DWORD LETTER::ndxSuggestions

If this LETTER is not a space, this member is the index of the first suggestion in the external suggestion string. (This member makes a union together with spcInfo.)

◆ pointSize

float LETTER::pointSize

Font size in points. See notes for more info!

◆ reserved_b

BYTE LETTER::reserved_b

Internal use only.

◆ spcInfo

LSPC LETTER::spcInfo

If this LETTER is a space additional information is available here. (This member makes a union together with ndxSuggestions.)

◆ top

WORD LETTER::top

Top boundary of the rectangle containing the character in pixels.

◆ width

WORD LETTER::width

Width of the character rectangle in pixels.

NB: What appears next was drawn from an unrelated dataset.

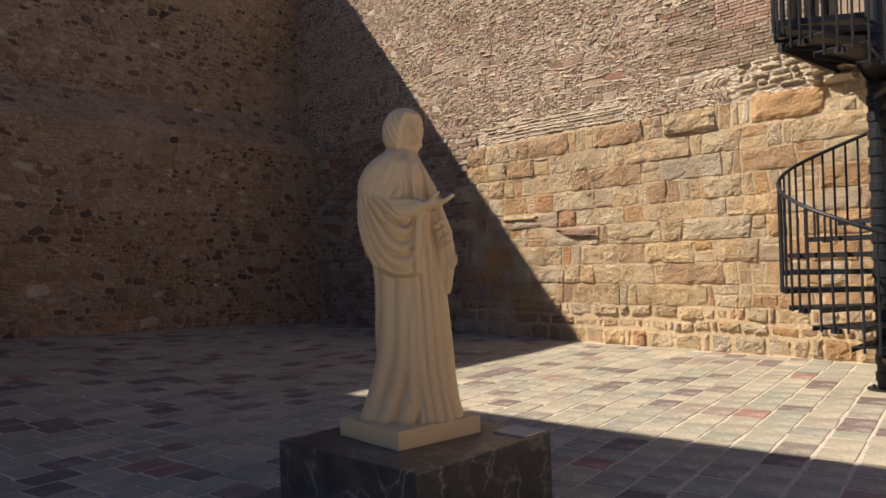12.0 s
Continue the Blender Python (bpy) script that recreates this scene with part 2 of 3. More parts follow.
def empty(name, m, **tags):
    ob = new(name)
    ob.matrix_world = m
    return tagged(ob, **tags)

# ---- the large structure ----
W_POSE = pose(2.23, 13.91, 0, 0, 0, -46.6)      # gabled rampart: x along it, y behind its face
L_POSE = pose(-4.10, 20.61, 0, 0, 0, 54.4)      # tall side rampart, from the inner corner
GABLE = [(-10.3, -0.3), (8.6, -0.3), (8.6, 6.93), (5.57, 6.88), (5.57, 4.05), (4.47, 4.05), (4.43, 6.85), (4.3, 6.93), (2.1, 6.89), (-1.86, 9.49), (-4.9, 9.66), (-6.1, 10.16), (-10.3, 10.3)]


def ground_height(x, y):
    k = -3.2 - x
    return 0.068 * (k if k > 0.8 else max(0.0, k + 0.8) ** 2 / 3.2 if k > -0.8 else 0.0)


# ground: one sheet to the horizon, finer inside the courtyard
bm = bmesh.new()
xs = [-400, -60, -20] + [x * 0.8 for x in range(-20, 15)] + [16, 60, 400]
ys = [-400, -60, -16] + [y * 1.2 for y in range(-8, 22)] + [30, 80, 400]
grid = [[bm.verts.new((x, y, ground_height(max(x, -9.0), y) - 0.004)) for x in xs] for y in ys]
for a, c in zip(grid, grid[1:]):
    for i in range(len(xs) - 1):
        bm.faces.new((a[i], a[i + 1], c[i + 1], c[i]))
ground = part("ground", bm, M_GROUT, None)
# unseen ground outside the court, coloured dark to cut bounce onto the tower
ground.data.materials.append(M_OUTER_DARK)
for f in ground.data.polygons:
    if not (-16.5 < f.center.x < 12.5 and -10 < f.center.y < 26):
        f.material_index = 1
tagged(ground, "pale grout bed of the tiled stone courtyard", "ground", kind="structure")

wall_main = part("wall_north", prism(GABLE, 0.0, 0.5), M_MORTAR, None)
wall_main.matrix_world = W_POSE
tagged(wall_main, "old rubble stone rampart with gabled top and ashlar base", "wall", kind="structure")

prof = [(-0.8, -0.3), (-0.8, 4.5), (-0.72, 4.62), (0.0, 5.35), (0.0, 7.0), (-0.3, 10.1), (0.05, 10.3), (0.35, 11.27), (1.3, 11.27), (1.3, -0.3)]
bm = bmesh.new()
a = [bm.verts.new((-14.6, y, z)) for y, z in prof]
c = [bm.verts.new((1.9, y, z)) for y, z in prof]
bm.faces.new(a)
bm.faces.new(c[::-1])
for i in range(len(prof)):
    j = (i + 1) % len(prof)
    bm.faces.new((a[j], a[i], c[i], c[j]))
bmesh.ops.recalc_face_normals(bm, faces=bm.faces)
for v in c:
    if v.co.z > 11:
        v.co.z += 0.14
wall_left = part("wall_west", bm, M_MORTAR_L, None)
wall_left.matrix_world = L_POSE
tagged(wall_left, "tall dark rubble rampart with thicker battered base", "wall", kind="structure")

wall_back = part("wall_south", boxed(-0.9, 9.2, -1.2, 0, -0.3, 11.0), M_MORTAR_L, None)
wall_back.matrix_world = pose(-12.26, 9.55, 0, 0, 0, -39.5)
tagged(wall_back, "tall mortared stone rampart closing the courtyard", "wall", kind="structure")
wall_low = part("wall_low", boxed(0, 22, -0.8, 0, -0.3, 2.6), M_MORTAR, None)
wall_low.matrix_world = pose(-10.0, -9.0, 0)
tagged(wall_low, "low mortared stone wall across the open side", "wall", kind="structure")
wall_right = part("wall_east", boxed(0, 24, 0, 1.0, -0.3, 5.5), M_MORTAR, None)
wall_right.matrix_world = pose(8.9, 7.6, 0, 0, 0, -82)
tagged(wall_right, "low mortared stone wall closing the courtyard", "wall", kind="structure")
wall_inner = part("wall_inner", boxed(0.6, 9.0, 3.2, 3.6, 3.0, 7.45), M_PLASTER, None)
wall_inner.matrix_world = W_POSE
tagged(wall_inner, "ochre rendered wall on the rampart walk", "wall", kind="structure")
walk_floor = part("rampart_walk", boxed(-9.0, 9.0, 0.5, 3.2, -0.3, 4.3), M_MORTAR, None)
walk_floor.matrix_world = W_POSE
tagged(walk_floor, "stone walkway behind the rampart", "walkway", kind="structure")

# ---- watch tower ----
T_POSE = pose(0.65, 19.99, 0, 0, 0, -45.6)
tower = empty("watch_tower", T_POSE, label="square cream rendered watch tower with overhanging lookout room", category="tower")
O = 0.62
SX, SY = 4.87, 5.06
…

See also the section Handling of spaces about 0-width spaces.

◆ widthULdot

BYTE LETTER::widthULdot

Width of a dot in pixels if the "underline" is underdots in reality. 0 if simple underline, 0 if nothing. It also gives this information in the case of dotleaders. (See LSPC.)

◆ widthULgap

BYTE LETTER::widthULgap

Width of a gap in pixels if the "underline" is underdots in reality. 0 if simple underline, 0 if nothing. It also gives this information in the case of dotleaders. (See LSPC.)

◆ zone

WORD LETTER::zone

Index of the zone in the zone list which contains the character.